> Exercise details:
Search the data for the word "category" and copy every line that contains it.

BEGIN Dataset extract

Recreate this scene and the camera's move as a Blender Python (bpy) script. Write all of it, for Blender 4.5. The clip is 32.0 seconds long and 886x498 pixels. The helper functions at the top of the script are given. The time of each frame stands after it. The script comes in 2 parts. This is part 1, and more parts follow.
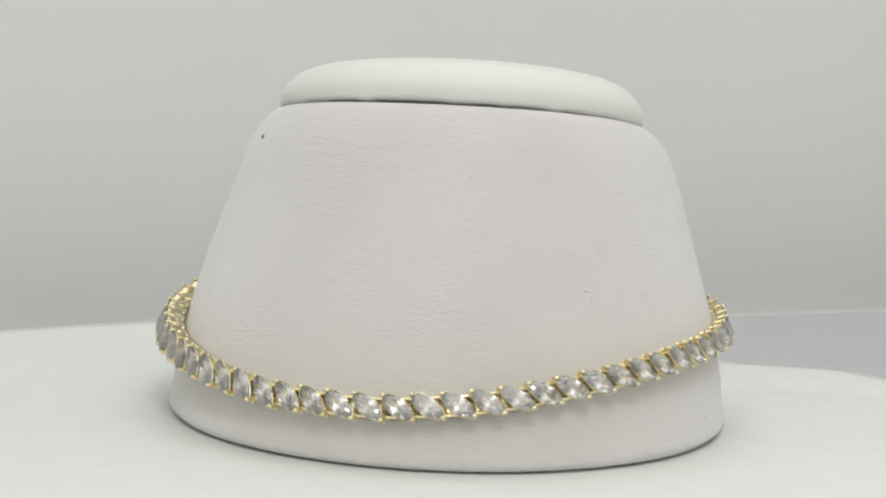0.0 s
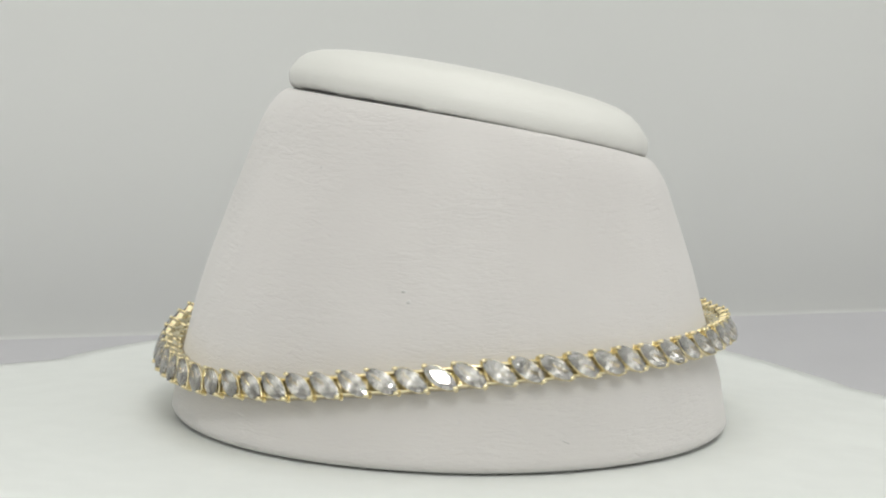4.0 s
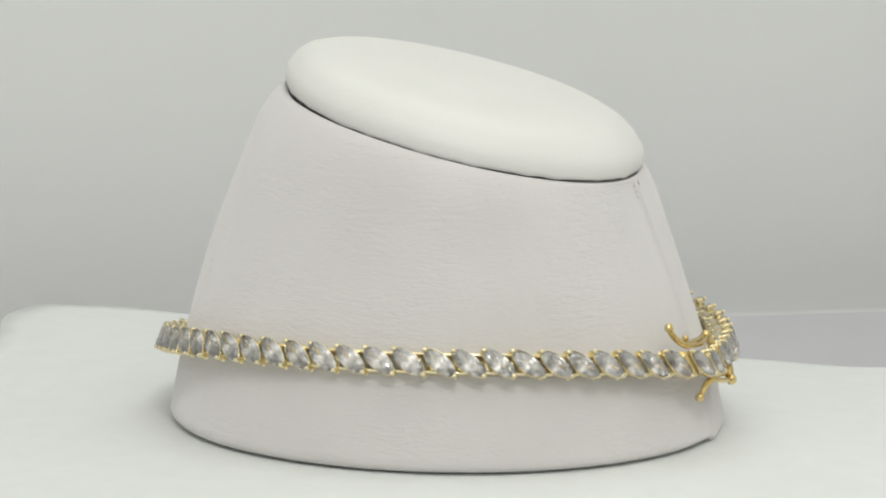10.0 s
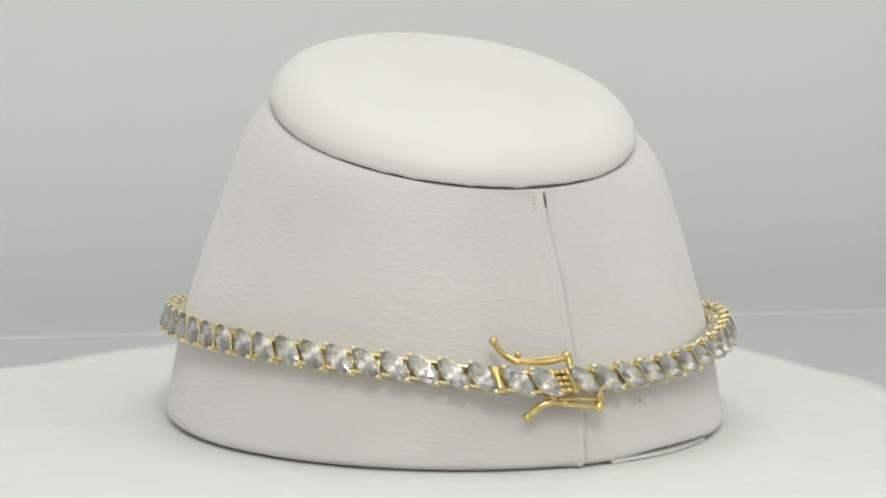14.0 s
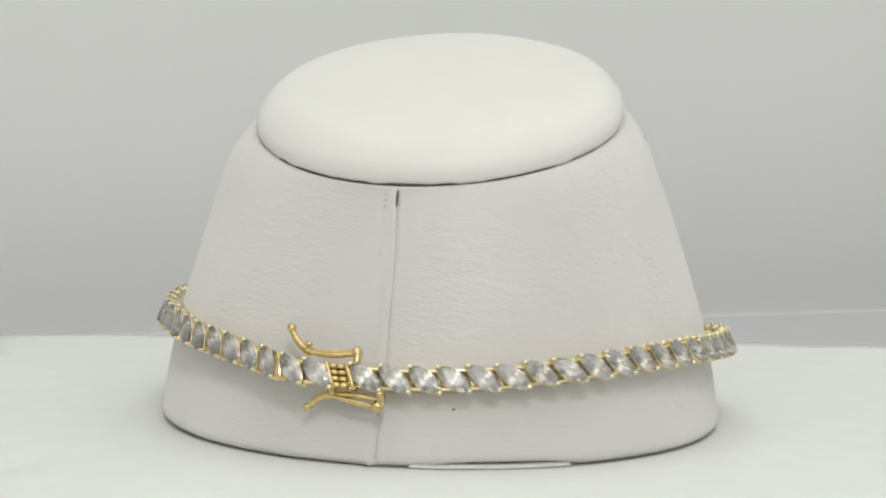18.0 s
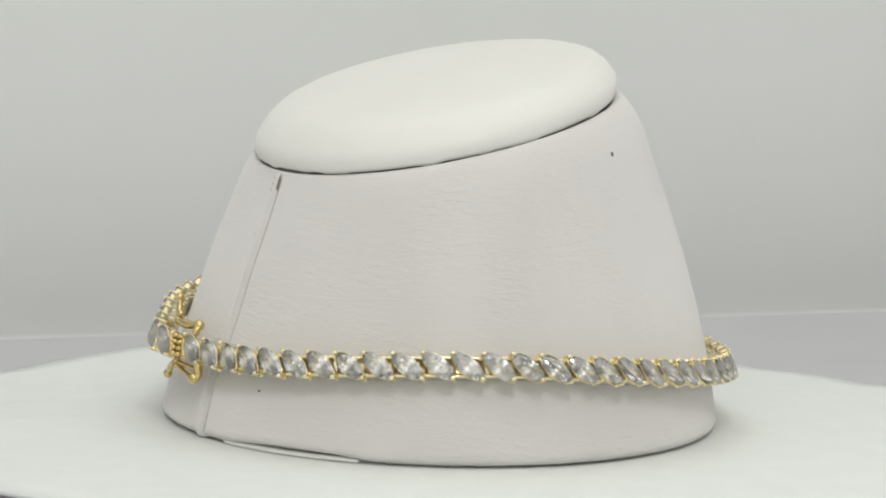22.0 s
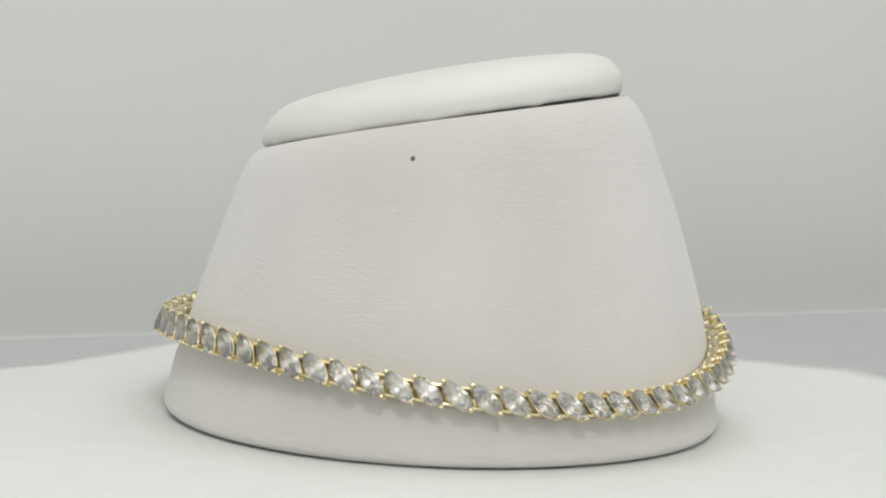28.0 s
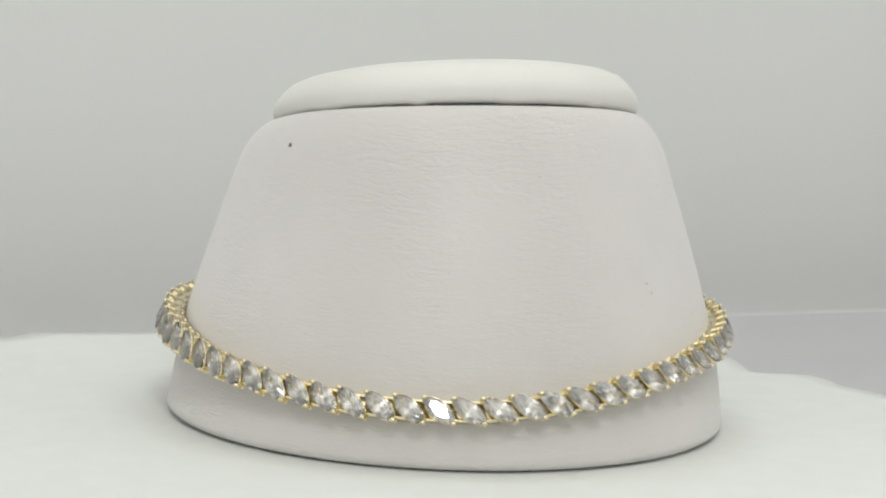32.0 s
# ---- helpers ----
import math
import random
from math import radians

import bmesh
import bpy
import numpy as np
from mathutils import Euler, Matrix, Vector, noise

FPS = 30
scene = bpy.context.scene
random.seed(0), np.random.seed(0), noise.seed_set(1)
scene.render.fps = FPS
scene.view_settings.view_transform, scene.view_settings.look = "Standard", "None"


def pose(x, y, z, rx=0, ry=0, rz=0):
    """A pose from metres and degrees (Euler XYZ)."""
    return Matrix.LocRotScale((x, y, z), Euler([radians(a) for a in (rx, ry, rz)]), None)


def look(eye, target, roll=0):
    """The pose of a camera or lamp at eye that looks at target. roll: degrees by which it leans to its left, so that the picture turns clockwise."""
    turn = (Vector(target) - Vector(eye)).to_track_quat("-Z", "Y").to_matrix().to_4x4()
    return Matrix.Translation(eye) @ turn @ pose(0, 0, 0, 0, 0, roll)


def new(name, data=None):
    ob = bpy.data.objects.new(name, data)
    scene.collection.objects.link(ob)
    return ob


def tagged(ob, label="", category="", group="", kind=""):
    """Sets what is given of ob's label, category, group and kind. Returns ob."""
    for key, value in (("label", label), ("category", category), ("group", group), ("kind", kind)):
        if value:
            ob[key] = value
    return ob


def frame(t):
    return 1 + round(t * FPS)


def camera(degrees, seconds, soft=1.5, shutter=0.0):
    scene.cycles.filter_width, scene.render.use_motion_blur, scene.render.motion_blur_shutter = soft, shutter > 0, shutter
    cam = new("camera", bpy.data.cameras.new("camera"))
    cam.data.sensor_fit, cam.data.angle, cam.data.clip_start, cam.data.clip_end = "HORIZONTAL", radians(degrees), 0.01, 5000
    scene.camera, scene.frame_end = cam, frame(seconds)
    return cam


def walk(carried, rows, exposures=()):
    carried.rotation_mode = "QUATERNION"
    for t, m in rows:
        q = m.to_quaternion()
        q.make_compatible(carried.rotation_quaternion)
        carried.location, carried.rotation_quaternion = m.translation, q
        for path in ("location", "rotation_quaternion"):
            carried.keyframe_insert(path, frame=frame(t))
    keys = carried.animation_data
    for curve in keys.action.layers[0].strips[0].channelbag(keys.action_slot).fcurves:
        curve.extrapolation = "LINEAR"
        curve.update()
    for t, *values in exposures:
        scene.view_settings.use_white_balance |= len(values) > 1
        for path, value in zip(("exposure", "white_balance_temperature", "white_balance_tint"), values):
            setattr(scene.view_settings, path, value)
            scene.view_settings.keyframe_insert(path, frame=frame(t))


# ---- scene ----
TURN = [
    (0.0, 0.0), (0.5, -5.4), (1.0, -10.3), (1.5, -15.6), (2.0, -21.2), (2.5, -26.7), (3.0, -32.2), (3.5, -37.6),
    (4.2, -45.1), (4.9, -52.6), (5.5, -58.9), (6.0, -63.7), (6.5, -69.0), (7.0, -74.5), (7.5, -79.8), (8.0, -84.6), (8.5, -90.1),
    (9.0, -95.6), (9.5, -101.1), (10.0, -106.5), (10.5, -111.7), (11.0, -117.3), (11.5, -122.7), (12.0, -128.2), (12.5, -133.6),
    (13.0, -138.4), (13.5, -143.6), (14.0, -149.0), (14.5, -154.2), (15.2, -161.6), (15.9, -168.9), (16.5, -175.2), (17.0, -180.6),
    (17.5, -186.1), (18.0, -191.0), (18.5, -196.5), (19.0, -202.0), (19.5, -207.5), (20.0, -213.0), (20.5, -217.9), (21.0, -223.4),
    (21.5, -228.9), (22.0, -233.9), (22.5, -239.2), (23.0, -244.6), (23.5, -250.2), (24.0, -255.2), (24.5, -260.8), (25.0, -266.2),
    (25.5, -271.5), (26.2, -278.9), (26.9, -286.3), (27.5, -292.6), (28.0, -298.0), (28.5, -303.4), (29.0, -308.2), (29.5, -313.7),
    (30.0, -319.2), (30.5, -324.5), (31.0, -329.8), (31.5, -335.1), (32.0, -340.7)]

# ---------- camera: stands still on a stand before the light box ----------
cam = camera(11.935, 32.0, soft=2.0)
EYE = Vector((0.0, -0.45, 0.0866))
TILT, YAW = radians(-8.617), radians(-0.078)
AIM = EYE + Vector((math.sin(YAW) * math.cos(TILT), math.cos(YAW) * math.cos(TILT), math.sin(TILT)))
SHOT = look(EYE, AIM, 1.624)
walk(cam, [(0.0, SHOT), (32.0, SHOT)], [(0.0, 0.0), (32.0, 0.0)])

# ---------- light ----------
BOX_TURN = 20.0
FLOOR_Z = -0.015
BACK, FRONT, SIDE, TOP = 0.52, -0.80, 0.29, 0.46
SHEET_Y = 0.139


def box_pose(x, y, z, rx=0, ry=0, rz=0):
    return pose(0, 0, 0, 0, 0, BOX_TURN) @ pose(x, y, z, rx, ry, rz)


world = bpy.data.worlds.new("world")
scene.world = world
world.use_nodes = True
world.node_tree.nodes["Background"].inputs[0].default_value = (0.9, 0.95, 1.0, 1)
world.node_tree.nodes["Background"].inputs[1].default_value = 0.05


def panel_light(name, m, sx, sy, watts, colour):
    data = bpy.data.lights.new(name, "AREA")
    data.shape, data.size, data.size_y, data.energy, data.color = "RECTANGLE", sx, sy, watts, colour
    ob = new(name, data)
    ob.matrix_world = m
    return ob


panel_light("ceiling_key_light", look((0.034, -0.50, 0.43), (0, 0, 0.01)), 0.06, 0.07, 0.62, (0.995, 1.0, 0.962))
panel_light("ceiling_panel_light", pose(0.045, -0.22, TOP - 0.012), 0.54, 1.06, 1.57, (0.99, 1.0, 0.958))
# unseen strip, added for frontal fill and small glints in the stones
panel_light("front_fill_strip", look((0.0, -0.57, 0.33), (0, 0, 0.02)), 0.40, 0.02, 0.13, (0.99, 1.0, 0.965))


# ---------- materials ----------
def material(name, colour, rough=0.5, metal=0.0, spec=0.5):
    m = bpy.data.materials.new(name)
    m.use_nodes = True
    b = m.node_tree.nodes["Principled BSDF"]
    b.inputs["Base Color"].default_value = (*colour, 1)
    b.inputs["Roughness"].default_value = rough
    b.inputs["Metallic"].default_value = metal
    b.inputs["Specular IOR Level"].default_value = spec
    return m


def tex(m, kind, scale, stretch=(1, 1, 1), **values):
    t, n = m.node_tree, m.node_tree.nodes
    co, mp, tx = n.new("ShaderNodeTexCoord"), n.new("ShaderNodeMapping"), n.new(kind)
    mp.inputs["Scale"].default_value = stretch
    t.links.new(co.outputs["Object"], mp.inputs[0])
    t.links.new(mp.outputs[0], tx.inputs["Vector"])
    tx.inputs["Scale"].default_value = scale
    for key, value in values.items():
        tx.inputs[key.replace("_", " ").title()].default_value = value
    return tx


def ramp(m, source, lo, hi, a, b):
    r = m.node_tree.nodes.new("ShaderNodeMapRange")
    m.node_tree.links.new(source, r.inputs[0])
    for i, v in enumerate((lo, hi, a, b)):
        r.inputs[i + 1].default_value = v
    return r.outputs[0]


def tint(m, fac, one, two):
    x = m.node_tree.nodes.new("ShaderNodeMix")
    x.data_type = "RGBA"
    m.node_tree.links.new(fac, x.inputs[0])
    x.inputs[6].default_value, x.inputs[7].default_value = (*one, 1), (*two, 1)
    m.node_tree.links.new(x.outputs[2], m.node_tree.nodes["Principled BSDF"].inputs["Base Color"])


def bump(m, pairs):
    last = None
    for source, strength, distance in pairs:
        b = m.node_tree.nodes.new("ShaderNodeBump")
        b.inputs["Strength"].default_value, b.inputs["Distance"].default_value = strength, distance
        m.node_tree.links.new(source, b.inputs["Height"])
        if last:
            m.node_tree.links.new(last.outputs[0], b.inputs["Normal"])
        last = b
    m.node_tree.links.new(last.outputs[0], m.node_tree.nodes["Principled BSDF"].inputs["Normal"])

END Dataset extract

> Solution for this problem:
def tagged(ob, label="", category="", group="", kind=""):
    """Sets what is given of ob's label, category, group and kind. Returns ob."""
    for key, value in (("label", label), ("category", category), ("group", group), ("kind", kind)):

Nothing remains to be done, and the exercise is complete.